The 2015 Hamilton Central City Transformation Plan does not include reference to Opoia, but says ‘Small and fragmented property ownership’ is a challenge, and supported a ‘review the role of the Urban Design Panel to enable a more active role in urban design and quality built form outcomes’. We also have the proposed Waikato Regional Theatre becoming more likely. As a benchmark, Venlo (in the Netherlands) has completed a large-scale apartment development (170m-long commercial ground floor with apartments above) along its river-front promenade, alongside an 800 seat modernised (2013) Theatre.

No doubt the architects and urban planners followed the latest urban principles in the design of this waterfront development and it would have been sold to the council as a utopia of its time. But it does now show the difficulty of applying the concepts of modern art to the harsh realities of urban planning.

The day I visited this waterfront promenade (in 2018) it had a feeling of oversized emptiness, while behind these waterfront buildings, in the old streets and laissez-faire mixing of building styles, the area was alive with people.
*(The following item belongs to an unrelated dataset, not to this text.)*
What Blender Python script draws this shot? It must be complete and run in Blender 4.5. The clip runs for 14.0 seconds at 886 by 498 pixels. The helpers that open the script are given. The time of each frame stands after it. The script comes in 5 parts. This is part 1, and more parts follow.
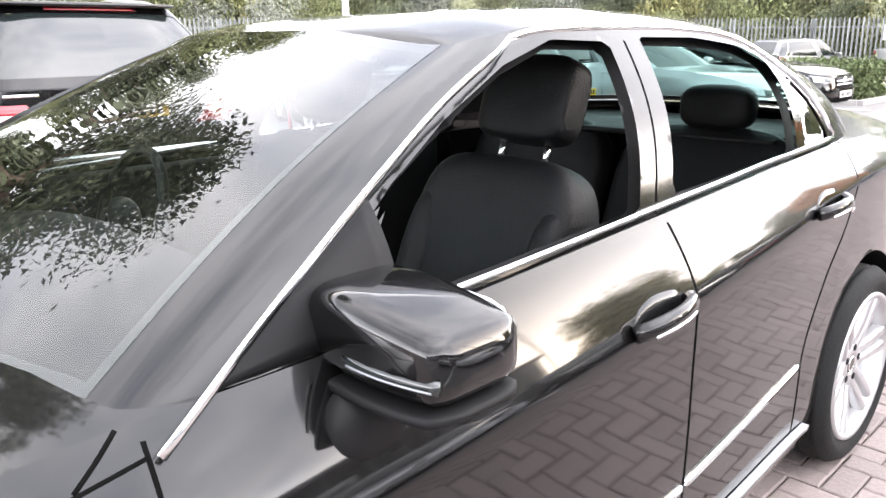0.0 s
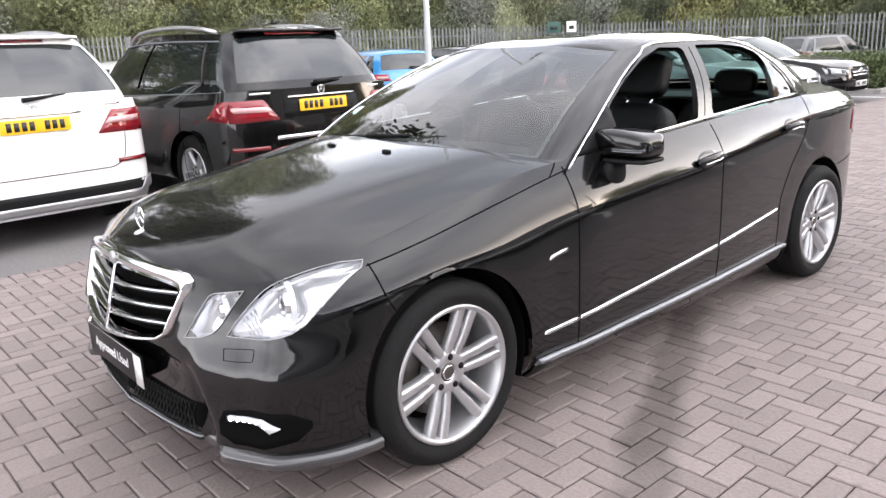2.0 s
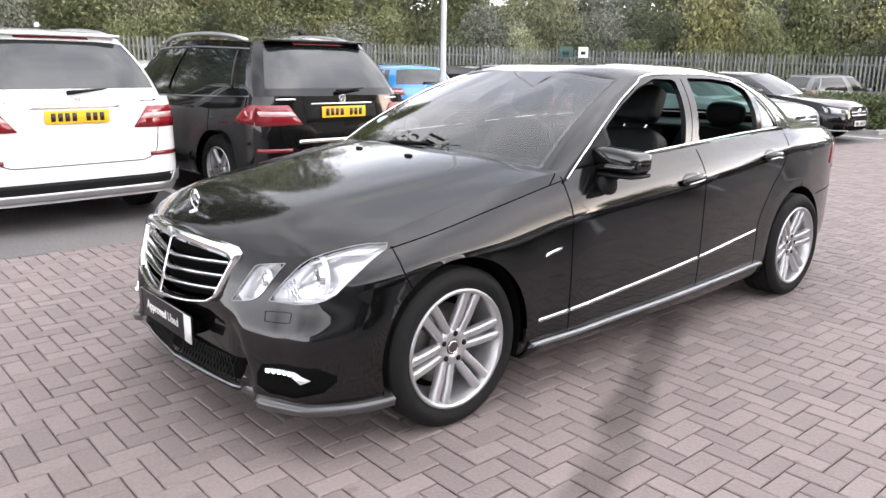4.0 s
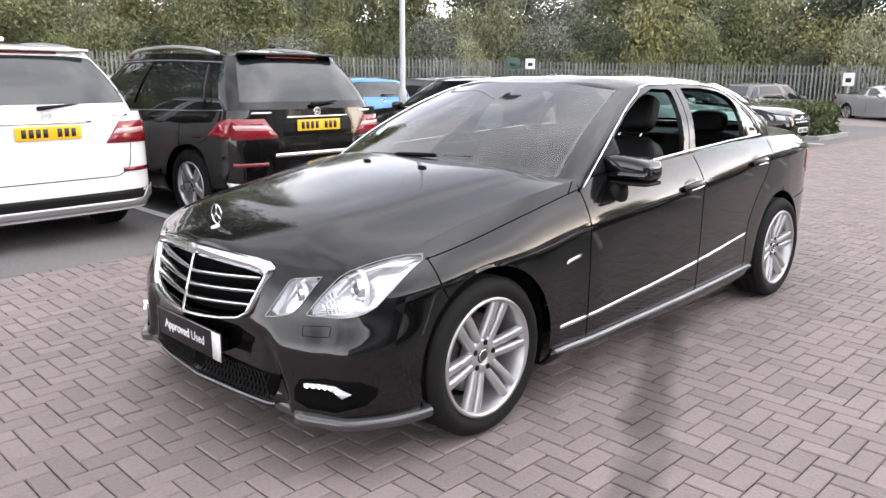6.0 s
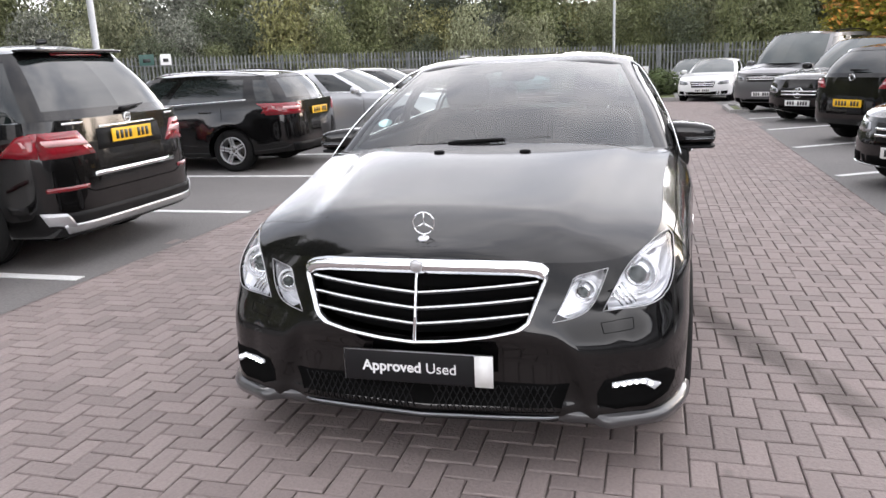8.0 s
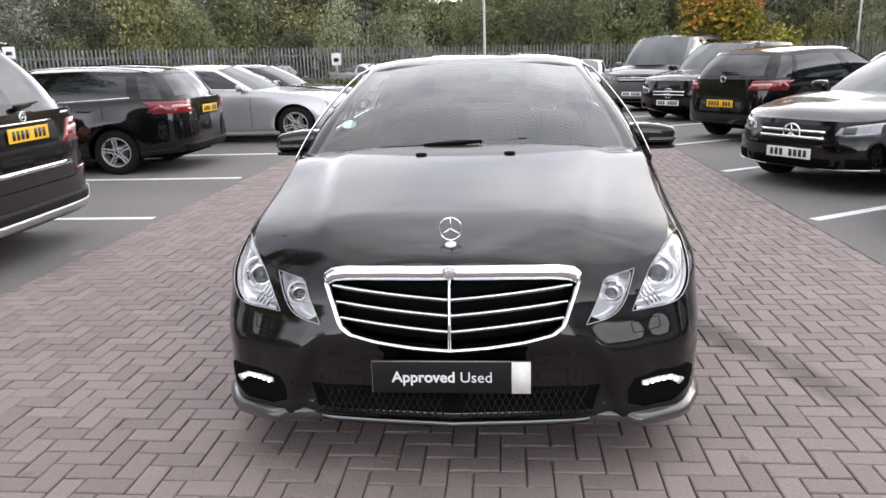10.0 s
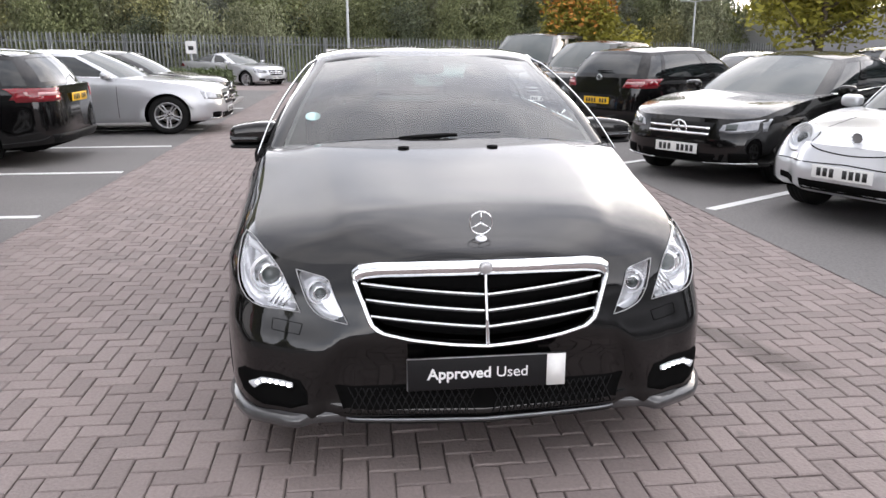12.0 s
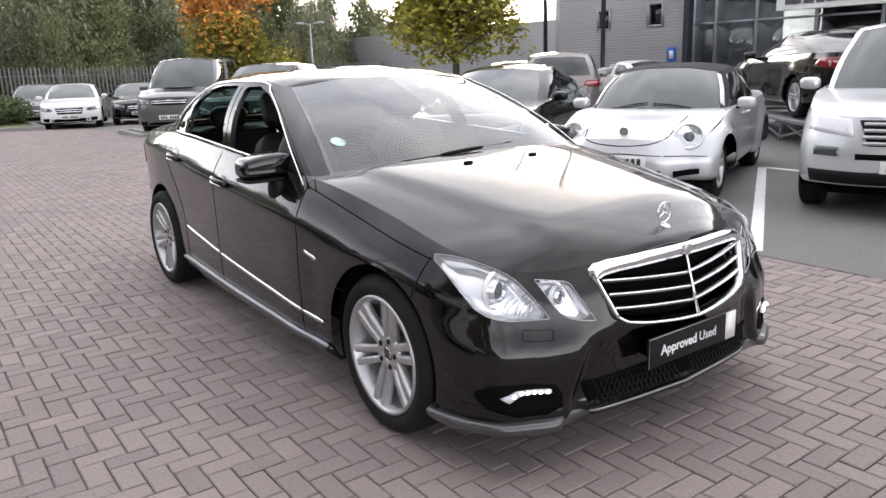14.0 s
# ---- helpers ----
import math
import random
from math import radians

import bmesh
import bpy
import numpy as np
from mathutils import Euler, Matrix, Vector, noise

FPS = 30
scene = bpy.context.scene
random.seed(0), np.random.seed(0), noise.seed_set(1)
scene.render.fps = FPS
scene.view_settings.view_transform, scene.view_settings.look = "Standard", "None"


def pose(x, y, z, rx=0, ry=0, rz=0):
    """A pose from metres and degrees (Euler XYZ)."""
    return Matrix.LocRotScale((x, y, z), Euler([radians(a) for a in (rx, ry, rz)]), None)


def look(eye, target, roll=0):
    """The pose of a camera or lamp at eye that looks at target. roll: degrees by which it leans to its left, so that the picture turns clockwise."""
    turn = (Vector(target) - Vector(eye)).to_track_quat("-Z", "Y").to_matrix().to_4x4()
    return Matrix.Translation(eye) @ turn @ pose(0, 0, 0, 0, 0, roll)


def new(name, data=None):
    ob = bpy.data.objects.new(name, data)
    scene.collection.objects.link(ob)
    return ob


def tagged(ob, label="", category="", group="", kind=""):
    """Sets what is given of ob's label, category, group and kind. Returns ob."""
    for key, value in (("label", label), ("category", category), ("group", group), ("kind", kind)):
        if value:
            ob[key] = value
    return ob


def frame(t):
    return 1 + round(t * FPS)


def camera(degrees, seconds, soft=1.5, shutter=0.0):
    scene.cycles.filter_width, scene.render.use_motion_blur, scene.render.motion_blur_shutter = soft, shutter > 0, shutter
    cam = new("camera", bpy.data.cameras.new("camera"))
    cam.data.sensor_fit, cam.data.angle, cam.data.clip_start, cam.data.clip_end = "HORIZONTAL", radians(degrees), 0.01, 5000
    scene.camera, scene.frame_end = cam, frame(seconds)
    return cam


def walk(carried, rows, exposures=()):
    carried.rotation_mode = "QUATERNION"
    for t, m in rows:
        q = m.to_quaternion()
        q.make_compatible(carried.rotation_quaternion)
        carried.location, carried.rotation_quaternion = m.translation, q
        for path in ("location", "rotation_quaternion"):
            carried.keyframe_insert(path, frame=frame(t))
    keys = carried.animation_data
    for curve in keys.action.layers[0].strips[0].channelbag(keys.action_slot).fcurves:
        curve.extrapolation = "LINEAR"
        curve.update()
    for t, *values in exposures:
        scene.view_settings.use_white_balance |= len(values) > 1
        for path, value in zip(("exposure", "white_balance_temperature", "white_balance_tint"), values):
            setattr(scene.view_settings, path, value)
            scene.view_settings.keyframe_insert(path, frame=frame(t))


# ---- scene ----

The Opoia waterfront, at 240m, is long compared to the above examples. The size and style of new buildings will be based on what the funder believes the customer will pay for. The council’s role is to allow investment and fund the River Plan Project to ‘Create a wide and appealing promenade style river walkway … Provide an improved connection to Claudelands Bridge, to complete a river’s edge walking and cycleway circuit’.